Reckless behaviour on a flight that endangers others on board could ground you for life. This is part of the rules for India’s first ever “no-fly list”, issued by the aviation ministry on Friday and now in force.
The list cites three levels of disruptive behaviour. The first is for “unruly physical gestures, verbal harassment and unruly inebriation” which can lead to a ban of up to three months.
The second level is for “physically abusive behaviour (pushing, kicking, hitting and inappropriate touching)” with a ban of up to six months. The final level is for “life-threatening behaviour, including assaults, damage to aircraft systems” that can lead to a ban from two years to a lifetime. The ban will be doubled for repeat offences.
The list will have two components: unruly passengers banned by airlines and people named by the home ministry as perceived national security risks. There will be checks and balances to ensure that airlines do not have a free run and falsely label anyone — like a flyer making a genuine complaint — an unruly passenger and then ground him or her.
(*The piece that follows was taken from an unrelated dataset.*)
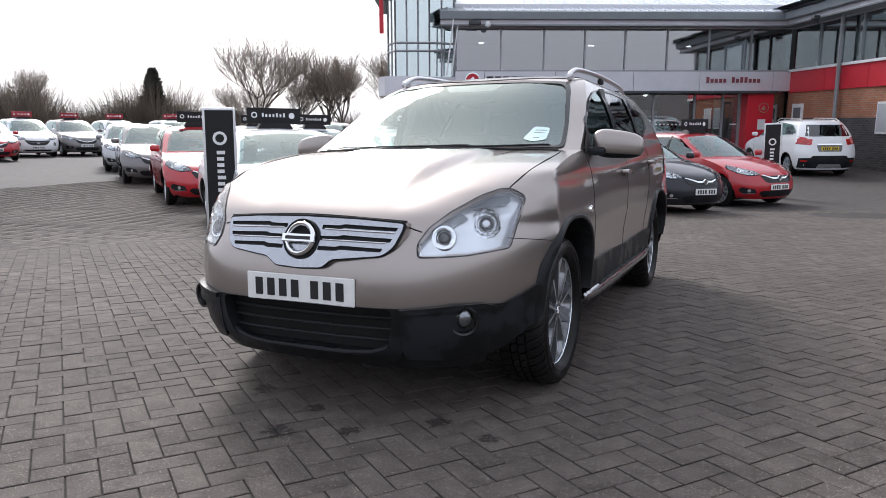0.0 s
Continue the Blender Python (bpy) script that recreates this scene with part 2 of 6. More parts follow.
def tube(points, radius, sides=10, closed=False, cap=True):
    """A round bar along 3D points; radius may be a list."""
    bm = bmesh.new()
    pts = [Vector(p) for p in points]
    n = len(pts)
    rad = radius if isinstance(radius, (list, tuple)) else [radius] * n
    rings, side = [], None
    for i, p in enumerate(pts):
        a = pts[i - 1] if (i > 0 or closed) else p
        b = pts[(i + 1) % n] if (i < n - 1 or closed) else p
        d = (b - a).normalized()
        if side is None:
            side = d.orthogonal().normalized()
        side = (side - d * side.dot(d)).normalized()
        up = d.cross(side)
        rings.append([bm.verts.new(p + rad[i] * (math.cos(t) * side + math.sin(t) * up)) for t in (2 * math.pi * k / sides for k in range(sides))])
    for i in range(n if closed else n - 1):
        r0, r1 = rings[i], rings[(i + 1) % n]
        for k in range(sides):
            bm.faces.new((r0[k], r0[(k + 1) % sides], r1[(k + 1) % sides], r1[k]))
    if cap and not closed:
        bm.faces.new(rings[0][::-1])
        bm.faces.new(rings[-1])
    bmesh.ops.recalc_face_normals(bm, faces=bm.faces)
    return bm


def lathe(profile, steps=48, axis="x", centre=(0, 0, 0), close=True):
    """Turn a profile of (along, radius) about an axis."""
    bm = bmesh.new()
    rings = []
    for k in range(steps):
        t = 2 * math.pi * k / steps
        ring = []
        for a, r in profile:
            if axis == "x":
                p = (a, r * math.cos(t), r * math.sin(t))
            elif axis == "y":
                p = (r * math.cos(t), a, r * math.sin(t))
            else:
                p = (r * math.cos(t), r * math.sin(t), a)
            ring.append(bm.verts.new((p[0] + centre[0], p[1] + centre[1], p[2] + centre[2])))
        rings.append(ring)
    m = len(profile)
    for k in range(steps):
        r0, r1 = rings[k], rings[(k + 1) % steps]
        for i in range(m if close else m - 1):
            bm.faces.new((r0[i], r1[i], r1[(i + 1) % m], r0[(i + 1) % m]))
    bmesh.ops.remove_doubles(bm, verts=bm.verts, dist=1e-5)
    bmesh.ops.recalc_face_normals(bm, faces=bm.faces)
    return bm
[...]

Asked if VIPs like MPs will also face these provisions, aviation minister A G Raju said, “Any flying human being (sic) on an aircraft” will face these provisions. “The no-fly ban will be in addition to any statutory legal action that can be taken against the offender under existing laws.” Minister of state Jayant Sinha said the government will soon come out with rules for providing a unique ID card number with PNR to book tickets to ensure that a person on the no-fly list cannot fly by fudging details.
A person put on the list by one airline can still travel with other carriers as the rules that India has adopted are airline-wise and this is not a national no-fly list. While it is not mandatory for other airlines (Indian or foreign) to ground a person on one carrier’s no-fly list, they will have the option of doing so.